I make it with minutes to spare, and pull out of Crewe. Pleasantly, on this last leg of the journey, I’m not alone. Everyone’s on the pop. Nice old ladies who generally only have a sherry at Christmas have empty bottles in front of them that once contained quite shitty 14% red. Tired, red-faced businessmen are inhaling as many tins as they can before getting home to their kids that hate them. The most sensible-looking woman in the world is happily slurping from one of those plastic glasses of wine with a lid on that M&S sell and that make no sense to anyone. I’m given an unnecessary paper bag for two more £4 cans of Grolsch and drink one while looking at the lovely British countryside. I have no idea of the geography of Britain, but careering backwards through it, it’s very beautiful. As field after field zips past my exhausted, bleary eyes, one of the most underappreciated elements of railway boozing occurs to me, and I embrace it wholeheartedly.

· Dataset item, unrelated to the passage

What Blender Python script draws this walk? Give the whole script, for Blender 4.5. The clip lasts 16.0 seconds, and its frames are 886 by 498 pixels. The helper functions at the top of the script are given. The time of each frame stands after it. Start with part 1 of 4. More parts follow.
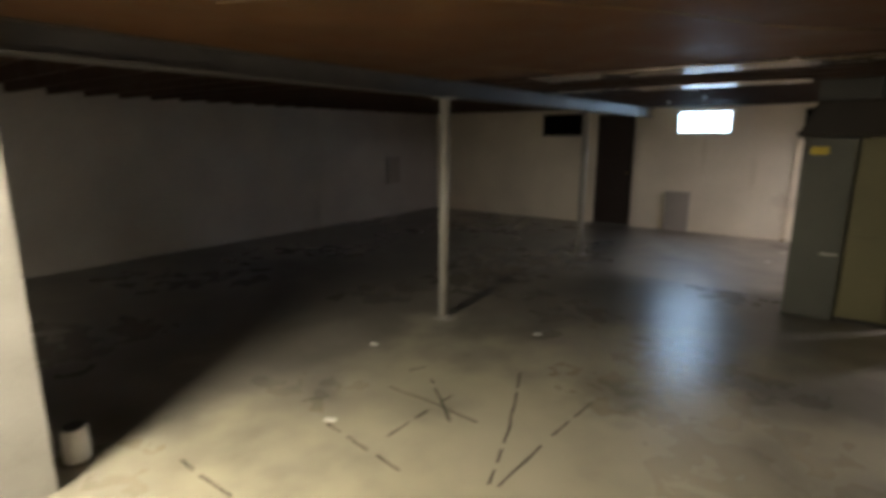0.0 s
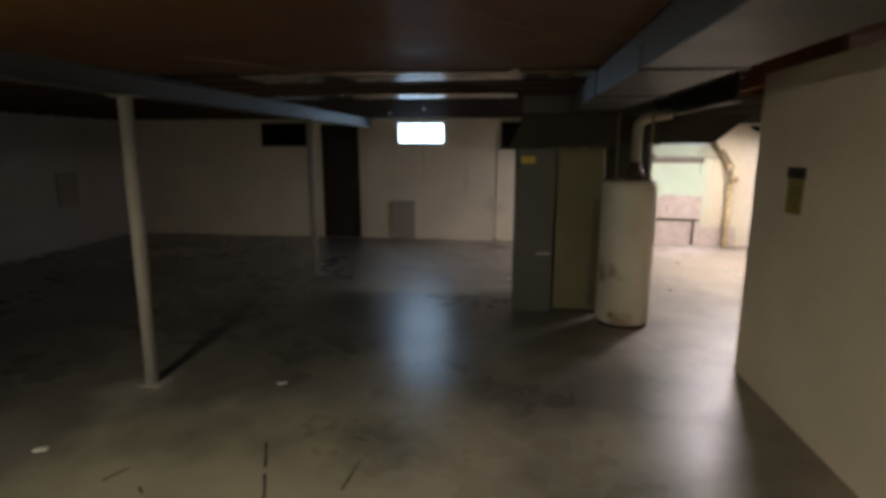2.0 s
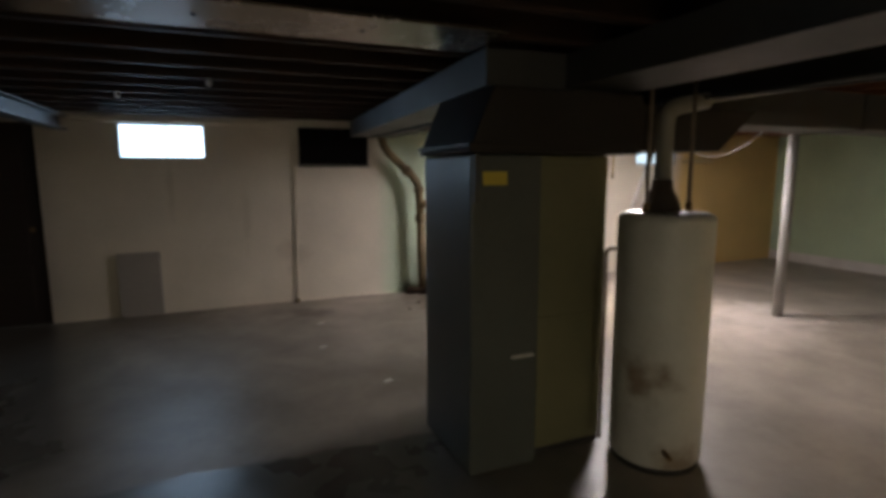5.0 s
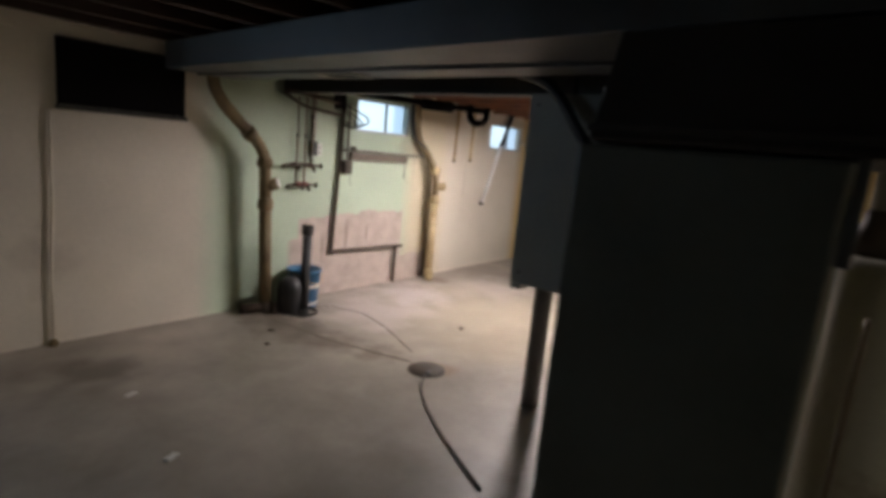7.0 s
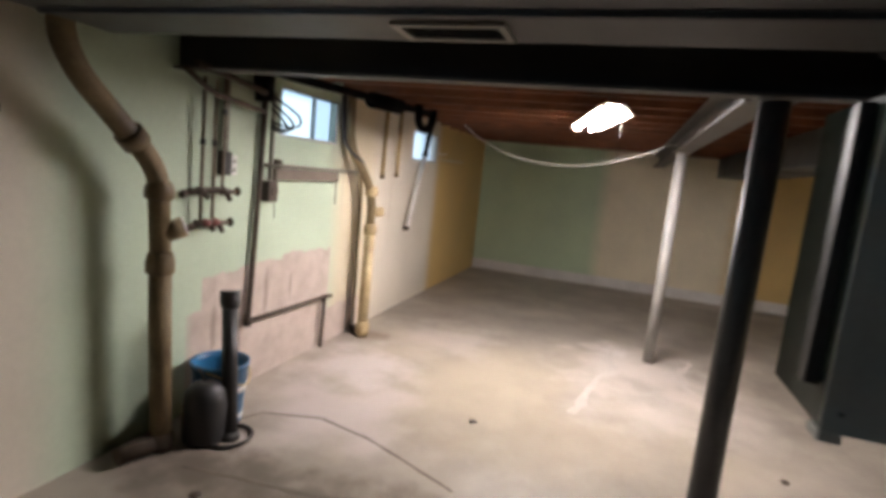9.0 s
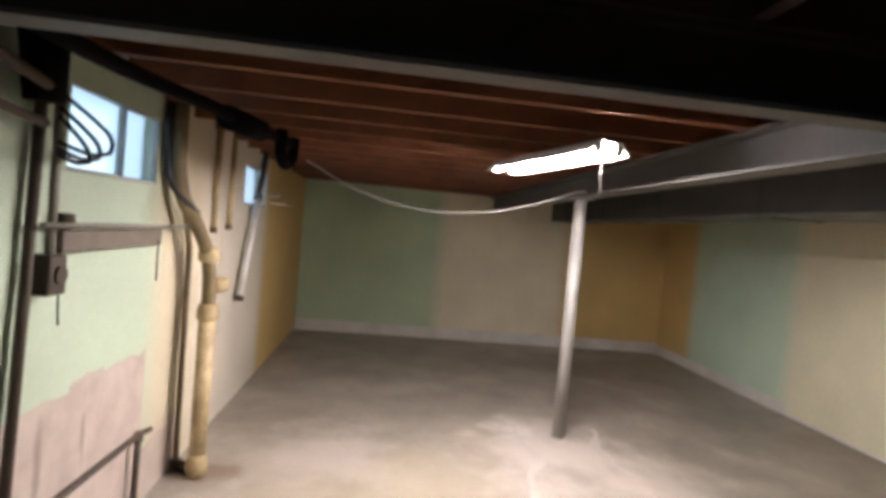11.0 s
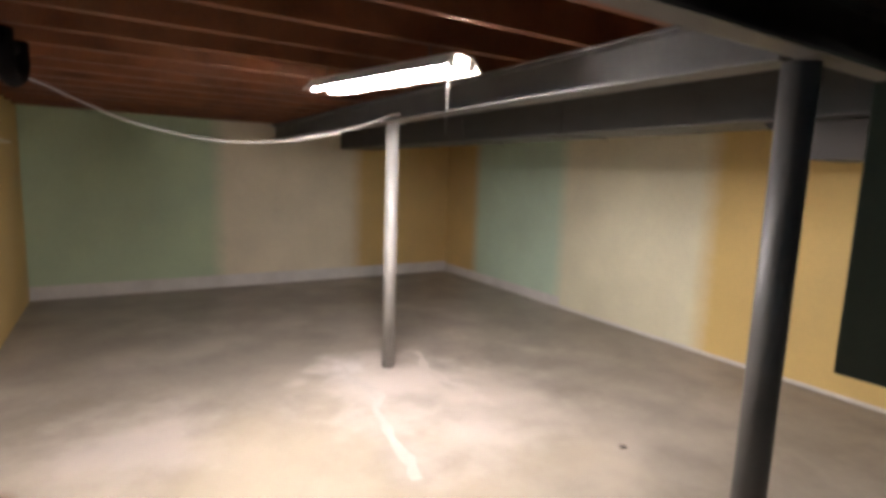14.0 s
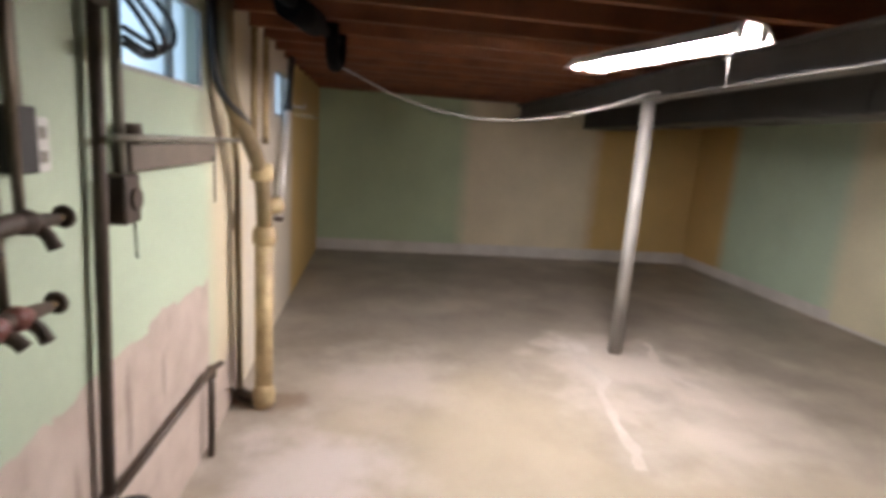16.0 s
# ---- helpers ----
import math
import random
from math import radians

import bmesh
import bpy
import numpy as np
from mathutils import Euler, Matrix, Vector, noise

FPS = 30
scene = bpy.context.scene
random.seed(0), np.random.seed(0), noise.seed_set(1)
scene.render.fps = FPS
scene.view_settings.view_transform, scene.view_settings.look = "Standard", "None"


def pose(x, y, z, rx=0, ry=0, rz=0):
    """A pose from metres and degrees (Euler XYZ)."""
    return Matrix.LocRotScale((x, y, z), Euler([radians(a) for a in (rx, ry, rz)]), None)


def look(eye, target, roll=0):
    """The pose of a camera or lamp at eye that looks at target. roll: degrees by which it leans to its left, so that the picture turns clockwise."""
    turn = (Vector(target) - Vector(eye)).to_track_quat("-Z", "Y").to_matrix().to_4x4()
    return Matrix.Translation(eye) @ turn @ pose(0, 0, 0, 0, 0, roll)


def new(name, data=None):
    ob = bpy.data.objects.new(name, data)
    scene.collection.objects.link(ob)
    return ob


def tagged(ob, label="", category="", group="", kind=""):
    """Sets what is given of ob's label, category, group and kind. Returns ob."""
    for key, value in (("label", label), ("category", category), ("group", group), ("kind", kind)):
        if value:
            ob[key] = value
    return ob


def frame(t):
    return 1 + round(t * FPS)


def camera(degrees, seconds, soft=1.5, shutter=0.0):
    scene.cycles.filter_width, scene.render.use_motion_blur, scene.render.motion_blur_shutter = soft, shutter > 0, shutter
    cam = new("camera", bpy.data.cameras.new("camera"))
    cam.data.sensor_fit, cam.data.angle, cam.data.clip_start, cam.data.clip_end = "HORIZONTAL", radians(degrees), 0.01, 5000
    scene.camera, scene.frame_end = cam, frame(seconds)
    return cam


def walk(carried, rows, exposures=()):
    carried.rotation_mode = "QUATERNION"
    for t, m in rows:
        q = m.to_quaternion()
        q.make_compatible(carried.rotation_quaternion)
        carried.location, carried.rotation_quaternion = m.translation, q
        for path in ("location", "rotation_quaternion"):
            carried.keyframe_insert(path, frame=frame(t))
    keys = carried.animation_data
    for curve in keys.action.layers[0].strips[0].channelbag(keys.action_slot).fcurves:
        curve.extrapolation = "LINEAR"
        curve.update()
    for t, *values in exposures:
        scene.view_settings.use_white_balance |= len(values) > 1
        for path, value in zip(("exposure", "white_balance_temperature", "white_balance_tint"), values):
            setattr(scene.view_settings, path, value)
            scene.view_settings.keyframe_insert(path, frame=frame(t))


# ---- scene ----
cam = camera(79.7, 16.0, soft=4.2, shutter=0.4)
EXPOSURES = [(0, 0.75), (0.5, 0.35), (1.0, 0.15), (1.5, 0.1), (2.5, -0.15), (3.0, -0.25), (4.0, -0.33), (6.5, -0.5), (8, -0.1), (10.5, -0.08), (11.5, 0.05), (12.0, 0.2), (12.5, 0.28), (13.0, 0.18), (14, 0.12), (14.5, 0.07), (15, -0.12), (16, -0.2)]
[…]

9. YOU CAN JUST PASS THE FUCK OUT
I’ve nodded off in pubs. We’ve all nodded off in pubs. I’ve fallen asleep in pubs, clubs, gigs, restaurants and night buses. Life is exhausting. I’m old, and I was tired when I was young, and good god, I am fucking SO DRAINED now, and suddenly I’m asleep, mid-afternoon, mid-can, and it doesn’t matter at all. I’d get woken up and thrown out anywhere else, but on a train – warm, rocking, womb-like – I’m left undisturbed, dribbling and smelly, dead to the world and entirely at peace.
I awake in Euston. I’m home, nearly. As I get the Tube (it’s shit, nobody’s drinking) and the bus (it’s shit, nobody’s drinking) home, I woozily, boozily reflect on my silly day. I’ve travelled 500 miles and brought back nothing but a stick of decidedly undelicious confectionery. I’ve left a trail of tins halfway across the country, and made a man in Blackpool laugh by being way too pissed really early in the day. I feel a genuine sense of achievement – possibly unearned – at the sheer distance I’ve covered, and I’m more sure than ever that I bloody love drinking on trains.